Cubs’ win just the ticket

- By Michael Shapiro

A story that broke in mid-July made me wonder if Chicago residents have copy machines. Some Nevada sports books reported that up to 30 percent of those holding futures bets on the Chicago Cubs to win the World Series last year didn’t cash their tickets. Why? Because they wanted to keep their betting slips as souvenirs.

A futures bet is taking odds before or during the season that your team will win the title. So right now you could bet that the Los Angeles Dodgers will win the World Series and get 3-to-1 odds (at Bovada). The Oakland A’s are 500-to-1 to win MLB’s title — and the San Francisco Giants are off the books.

For much of last season, the Cubs were 4-to-1, and when they won the World Series for the first time in 108 years, those tickets paid off. But many of those tickets, even some large bets, haven’t been cashed.

ESPN reported that at Las Vegas’ Golden Nugget more than 20 percent of futures bets on the 2016 Cubs remained uncashed in mid-July. And CG Technology, which operates sports books at the Venetian and Cosmopolit­an, said more than $100,000 in winnings remained uncollecte­d when the six-month payout period expired in May.

Johnny Avello, director of the sports book at Wynn Las Vegas, said the percentage of uncashed tickets at Wynn was much lower than the rate at the properties covered in the ESPN story. “There may be some small tickets out there,” he said in an interview with The Chronicle, “but the significan­t money has been cashed.”

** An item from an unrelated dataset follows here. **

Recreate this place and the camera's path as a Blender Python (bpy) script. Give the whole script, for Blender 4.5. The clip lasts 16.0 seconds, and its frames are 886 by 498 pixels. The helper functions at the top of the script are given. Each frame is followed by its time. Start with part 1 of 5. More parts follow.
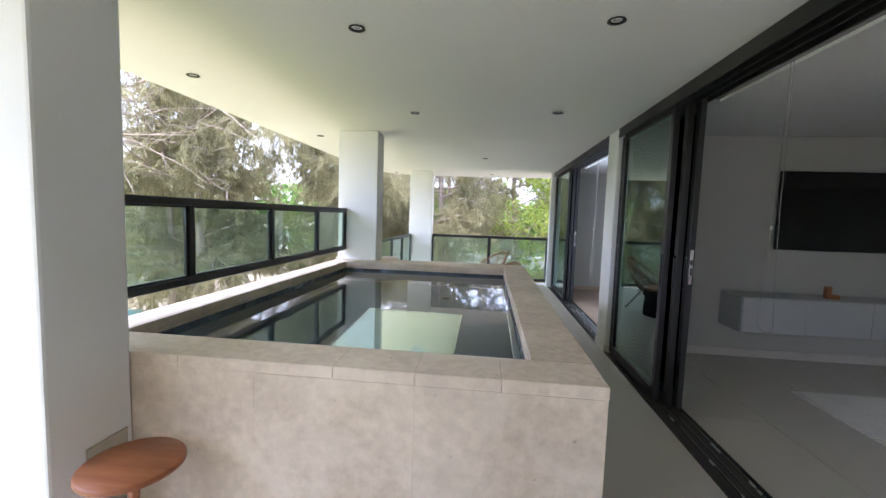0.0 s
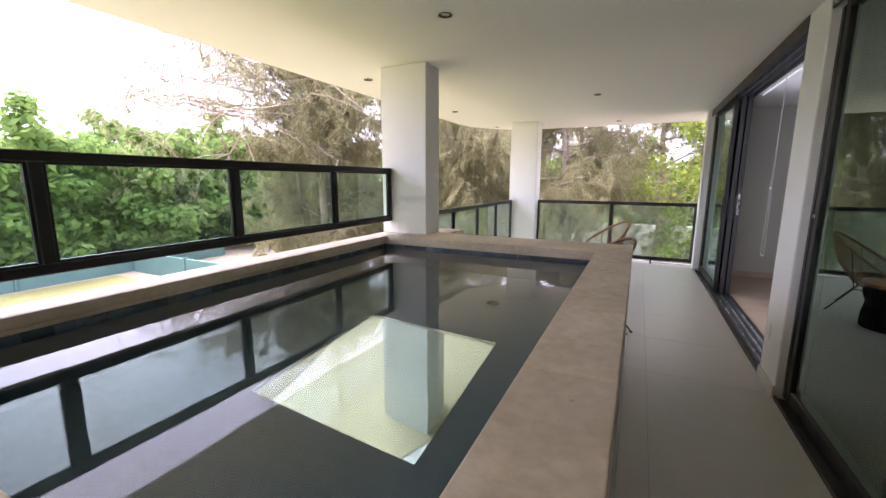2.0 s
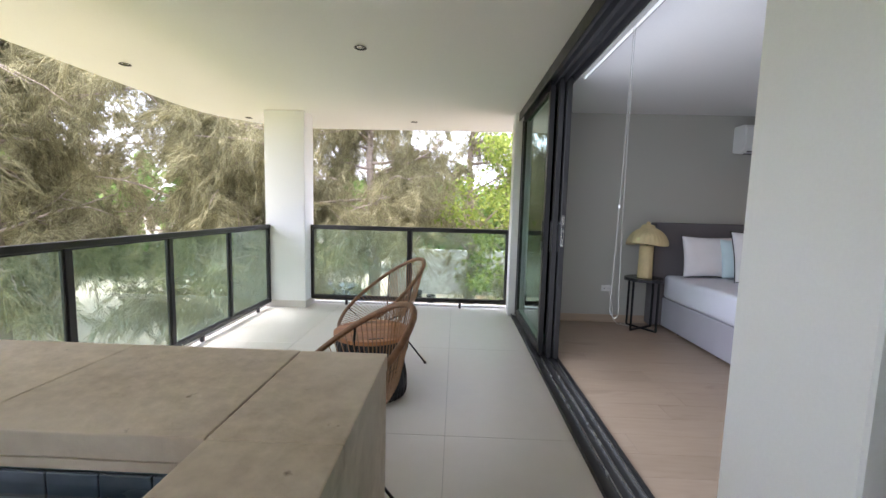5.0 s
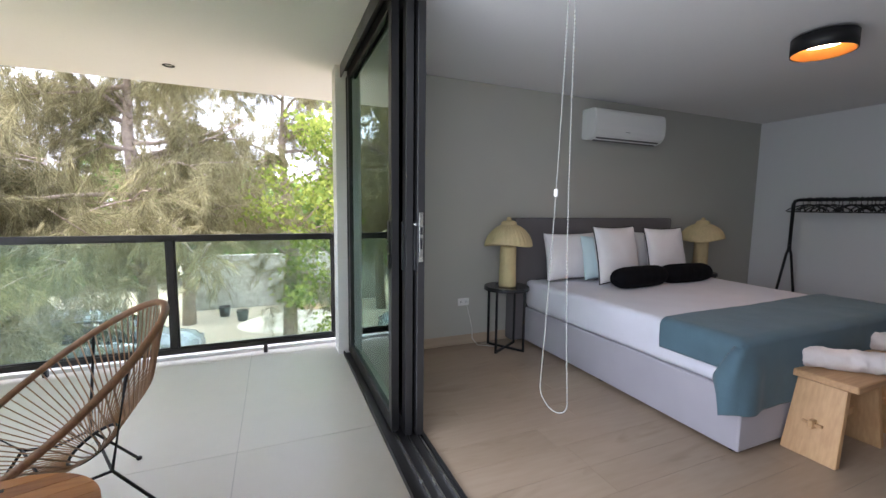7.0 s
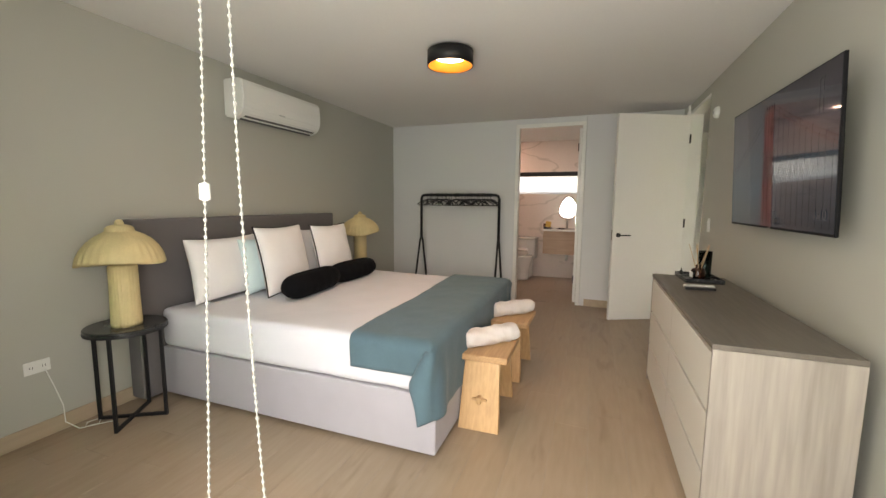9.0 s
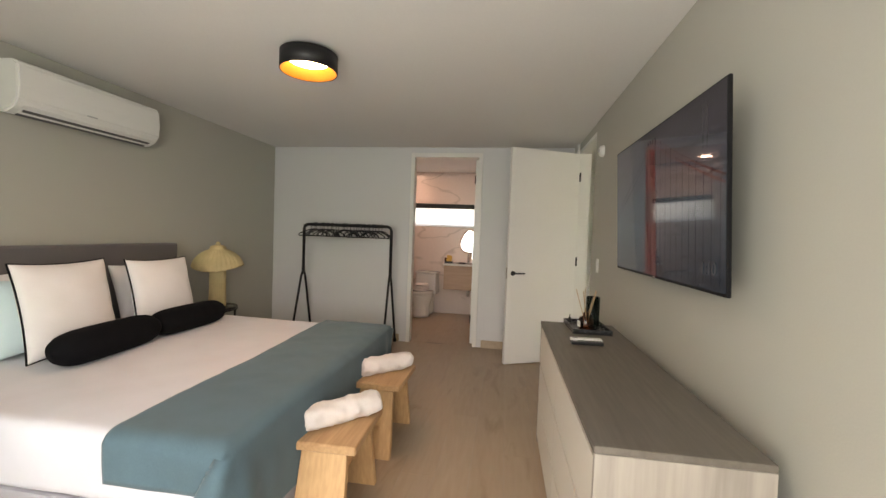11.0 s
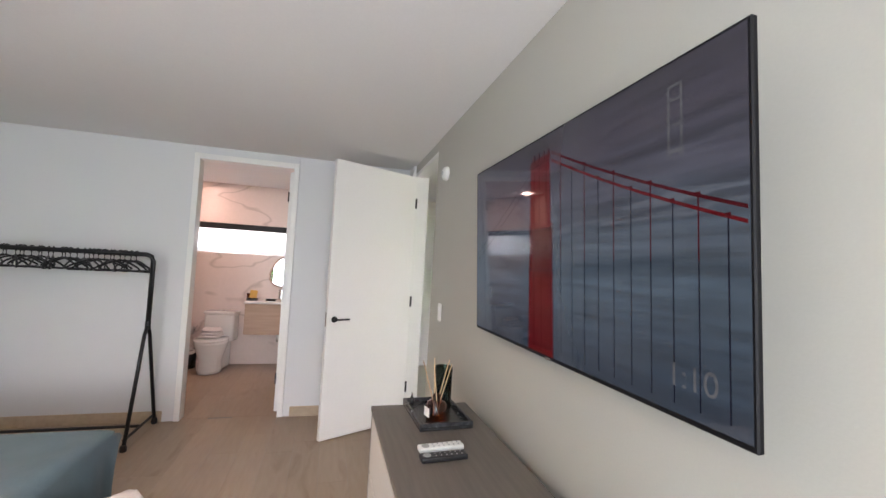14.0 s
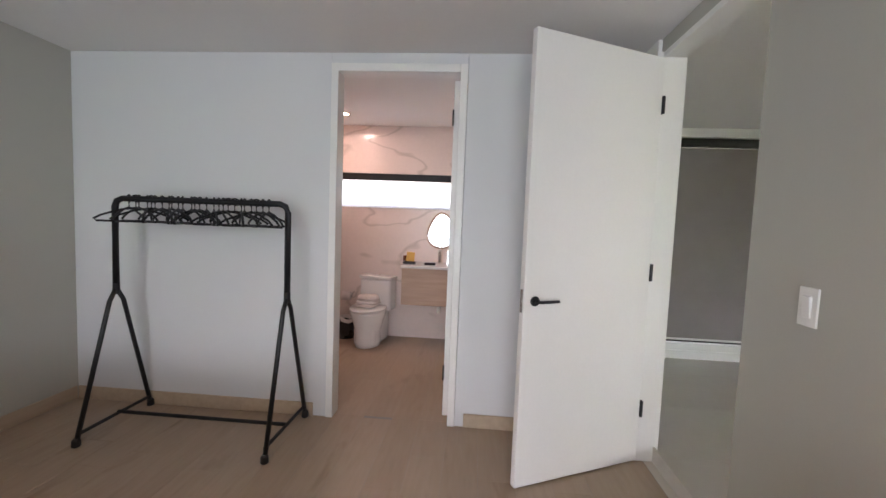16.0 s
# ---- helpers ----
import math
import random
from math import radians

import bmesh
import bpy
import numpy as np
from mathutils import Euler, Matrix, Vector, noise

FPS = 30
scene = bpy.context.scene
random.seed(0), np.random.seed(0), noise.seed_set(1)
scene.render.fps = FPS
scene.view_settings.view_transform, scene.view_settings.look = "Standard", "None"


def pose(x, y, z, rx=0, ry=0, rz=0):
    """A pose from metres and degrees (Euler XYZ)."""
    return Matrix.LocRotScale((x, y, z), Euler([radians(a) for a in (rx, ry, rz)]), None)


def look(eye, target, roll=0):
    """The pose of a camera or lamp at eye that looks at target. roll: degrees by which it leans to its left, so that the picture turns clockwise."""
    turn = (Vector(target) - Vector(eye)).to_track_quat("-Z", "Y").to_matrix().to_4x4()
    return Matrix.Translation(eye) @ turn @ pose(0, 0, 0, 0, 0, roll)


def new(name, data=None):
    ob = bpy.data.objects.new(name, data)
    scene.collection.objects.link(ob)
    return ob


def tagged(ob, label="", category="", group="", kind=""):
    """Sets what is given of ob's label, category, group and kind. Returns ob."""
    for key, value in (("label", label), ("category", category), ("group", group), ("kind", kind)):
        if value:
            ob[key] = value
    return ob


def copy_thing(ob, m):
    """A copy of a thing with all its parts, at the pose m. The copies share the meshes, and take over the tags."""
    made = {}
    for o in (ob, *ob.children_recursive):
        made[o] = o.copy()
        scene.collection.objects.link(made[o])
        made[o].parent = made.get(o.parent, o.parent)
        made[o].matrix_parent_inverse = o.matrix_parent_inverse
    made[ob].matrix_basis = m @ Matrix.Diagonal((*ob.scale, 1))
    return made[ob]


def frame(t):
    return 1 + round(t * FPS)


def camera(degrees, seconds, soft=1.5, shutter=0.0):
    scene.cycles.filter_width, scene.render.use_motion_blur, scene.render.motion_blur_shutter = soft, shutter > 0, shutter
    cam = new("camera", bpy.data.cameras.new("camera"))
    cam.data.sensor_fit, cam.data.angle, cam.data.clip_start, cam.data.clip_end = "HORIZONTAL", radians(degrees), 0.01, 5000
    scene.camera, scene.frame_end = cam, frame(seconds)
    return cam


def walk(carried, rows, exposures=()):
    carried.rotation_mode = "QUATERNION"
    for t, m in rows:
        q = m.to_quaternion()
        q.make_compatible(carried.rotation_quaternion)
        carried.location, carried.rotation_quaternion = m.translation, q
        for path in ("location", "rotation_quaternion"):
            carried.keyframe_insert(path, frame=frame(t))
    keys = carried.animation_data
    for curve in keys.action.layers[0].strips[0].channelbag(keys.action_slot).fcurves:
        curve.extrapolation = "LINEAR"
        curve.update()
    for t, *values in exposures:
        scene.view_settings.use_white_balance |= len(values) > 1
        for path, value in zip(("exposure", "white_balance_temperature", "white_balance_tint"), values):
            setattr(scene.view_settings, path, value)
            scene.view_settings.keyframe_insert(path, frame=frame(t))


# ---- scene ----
cam = camera(95.5, 16.0)
PATH = [
    (0, (0.193, -0.044, 1.498), (-0.025, 1.938, 1.335), 1.9),
    (0.5, (0.429, 0.301, 1.477), (0.02, 2.248, 1.28), 1.3),
    (1, (0.517, 0.72, 1.456), (-0.085, 2.613, 1.223), 0.7),
    (1.5, (0.617, 1.096, 1.447), (-0.173, 2.909, 1.149), 0.3),
    (2, (0.662, 1.412, 1.438), (-0.196, 3.188, 1.102), 0.2),
    (2.5, (0.674, 1.79, 1.431), (-0.083, 3.61, 1.093), 0.6),
    (3, (0.75, 2.194, 1.426), (0.155, 4.078, 1.117), 1.0),
    (3.5, (0.782, 2.633, 1.427), (0.348, 4.567, 1.159), 1.1),
    (4, (0.784, 3.096, 1.44), (0.509, 5.062, 1.197), 1.0),
    (4.2, (0.796, 3.253, 1.41), (0.582, 5.228, 1.181), 1.1),
    (6.3, (0.896, 4.994, 1.314), (1.203, 6.962, 1.133), 1.2),
    (6.5, (0.917, 5.111, 1.322), (1.339, 7.057, 1.136), 1.0),
    (7, (1.029, 5.39, 1.327), (1.799, 7.225, 1.123), 0.7),
    (7.5, (1.123, 5.62, 1.335), (2.306, 7.218, 1.125), 0.7),
    (8, (1.188, 5.796, 1.349), (2.693, 7.094, 1.122), 0.4),
    (8.5, (1.295, 5.907, 1.351), (3.016, 6.897, 1.11), 0.4),
    (9, (1.447, 5.937, 1.365), (3.31, 6.627, 1.136), 0.5),
    (9.5, (1.615, 5.963, 1.371), (3.581, 6.282, 1.191), 0.9),
    (10, (1.746, 5.953, 1.388), (3.738, 6.078, 1.258), 1.0),
    (10.2, (1.813, 5.914, 1.389), (3.805, 6.045, 1.269), 1.2),
    (12.3, (2.333, 5.566, 1.455), (4.249, 6.14, 1.412), 3.1),
    (12.5, (2.379, 5.544, 1.455), (4.335, 5.961, 1.418), 3.4),
    (13, (2.553, 5.608, 1.459), (4.553, 5.606, 1.461), 3.5),
    (13.5, (2.742, 5.706, 1.495), (4.714, 5.373, 1.549), 3.5),
    (14, (2.945, 5.713, 1.507), (4.871, 5.18, 1.594), 3.2),
    (14.5, (3.218, 5.792, 1.479), (5.134, 5.223, 1.529), 2.6),
    (15, (3.551, 5.886, 1.47), (5.509, 5.479, 1.448), 2.2),
    (15.5, (3.947, 5.882, 1.441), (5.941, 5.756, 1.355), 2.3),
    (16, (4.393, 5.979, 1.402), (6.383, 6.13, 1.266), 2.2),
]
EXPOSURES = [(0, 3.2, 5600, 22), (1, 3.2, 5400, 24), (2, 3.05, 6250, 31), (3, 3.2, 6700, 35), (4.2, 3.27, 6100, 26), (6.3, 3.06, 6050, 20), (8, 3.95, 6800, 19), (8.5, 4.15, 7600, 14), (9.5, 4.15, 7950, 15), (12.3, 4.4, 7950, 17), (13, 4.62, 6600, 18), (14, 4.85, 6600, 20), (14.6, 5.2, 6600, 21), (15.3, 5.05, 6550, 18), (16, 4.65, 6450, 20)]
walk(cam, [(t, look(eye, target, roll)) for t, eye, target, roll in PATH], EXPOSURES)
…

Wynn recently extended its payout period to a year (from four months), so anyone holding a Wynn bet on the 2016 Cubs can still cash it, Avello said.

There’s always a small percentage of futures bets that go uncashed, he noted, because some people die, forget they’ve bet, or lose their tickets. But even lost tickets can be paid, Avello said, especially if bought with a players card, which makes tickets easy to track. Wynn will do everything it can to find and pay off lost tickets. “That’s our business,” Avello said. “We don’t want money that’s not ours.”

At MGM, the number of uncashed tickets on the Cubs was about three times the normal rate, said Jay Rood, MGM’s vice president of race and sports, but he didn’t say what the percentage was.

At William Hill, which operates more than 100 sports books in Nevada, the number of uncashed Cubs tickets was small and virtually identical to the number of uncashed bets on the New England Patriots after their Super Bowl victory in February, said spokesman Michael Grodsky.

But many William Hill bets are from Nevada residents who aren’t as likely to be Cubs fans, he said, and more than half were made on a mobile app, which pays automatica­lly.

William Hill typically has a four-month payout period but will make exceptions, for example, for anyone serving in the military.